On 11/08/07, Guido van Rossum <guido@python.org> wrote:
On 8/11/07, Tony Lownds <tony@pagedna.com> wrote:
Is this ok: when newline='\r\n' or newline='\r' is passed, only that string is used to determine the end of lines. No translation to '\n' is done.
I *think* it would be more useful if it always returned lines ending in \n (not \r\n or \r). Wouldn't it? Although this is not how it currently behaves; when you set newline='\r\n', it returns the \r\n unchanged, so it would make sense to do this too when newline='\r'. Caveat user I guess.

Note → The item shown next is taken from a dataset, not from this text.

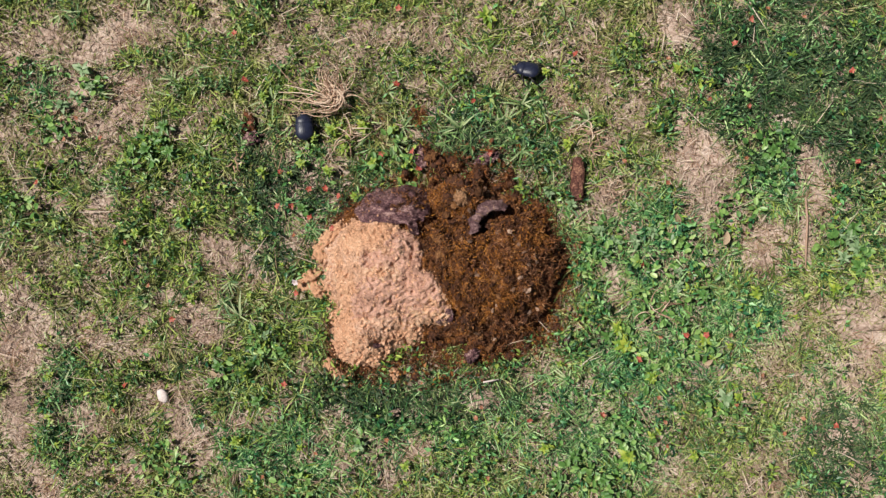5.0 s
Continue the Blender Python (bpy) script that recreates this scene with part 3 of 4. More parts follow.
def build_fine_grass():
    r, x, y = spots(230000, 15)
    bare, green, heap, trail = turf_maps(x, y)
    fine = field(x, y, FINE_ZONES, 0.4)
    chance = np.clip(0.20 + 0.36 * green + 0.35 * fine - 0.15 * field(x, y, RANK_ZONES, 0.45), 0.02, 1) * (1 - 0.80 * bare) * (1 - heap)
    x, y = keep(r, chance, x, y)
    n = len(x)
    length = r.uniform(0.004, 0.012, n)
    size = np.stack([length, r.uniform(0.0005, 0.0011, n), length], 1)
    place = np.stack([x, y, land(x, y) + 0.0003], 1)
    strains("fine_grass", ("fine short olive grass filling the turf", "fine short cool green grass filling the turf", "fine short dark green grass filling the turf"), "grass", [FINE_BLADE], place, size, turns(r.uniform(0, 6.283, n), np.radians(r.uniform(10, 65, n)), r.uniform(-0.8, 0.8, n)), (GRASS, COOL_GRASS, RANK), r)

def build_parched_grass():
    r, x, y = spots(150000, 25)
    bare, green, heap, trail = turf_maps(x, y)
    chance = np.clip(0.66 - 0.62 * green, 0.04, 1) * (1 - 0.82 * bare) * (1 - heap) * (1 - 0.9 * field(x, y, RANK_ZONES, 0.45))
    x, y = keep(r, chance, x, y)
    n = len(x)
    length = r.uniform(0.004, 0.013, n)
    size = np.stack([length, r.uniform(0.0005, 0.0010, n), length], 1)
    place = np.stack([x, y, land(x, y) + 0.0004], 1)
    ob = strewn("parched_grass", [FINE_BLADE], place, size, turns(r.uniform(0, 6.283, n), np.radians(r.uniform(5, 55, n)), r.uniform(-0.8, 0.8, n)), PARCHED)
    tagged(ob, "fine short yellowing grass between the tufts", "grass", kind="stuff")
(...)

Neither this wording, nor the PEP are clear to me, but I'm assuming/hoping that there will be a way to spell the current behaviour for universal newlines on input[1], namely that files can have *either* bare \n, *or* the combination \r\n, to delimit lines. Whichever is used (I have no need for mixed-style files) gets translated to \n so that the program sees the same data regardless. [1] ... at least the bit I care about :-) This behaviour is immensely useful for uniform treatment of Windows text files, which are an inconsistent mess of \n-only and \r\n conventions. Specifically, I'm looking to replicate this behaviour:
xxd crlf 0000000: 610d 0a62 0d0a a..b..
xxd lf 0000000: 610a 620a a.b.
python Python 2.5.1 (r251:54863, Apr 18 2007, 08:51:08) [MSC v.1310 32 bit (Intel)] on win32 Type "help", "copyright", "credits" or "license" for more information.
open('crlf').read() 'a\nb\n' open('lf').read() 'a\nb\n'
As demonstrated, this is the default in Python 2.5. I'd hope it was so in 3.0 as well. Sorry I can't test this for myself - I don't have the time/toolset to build my own Py3k on Windows... Paul.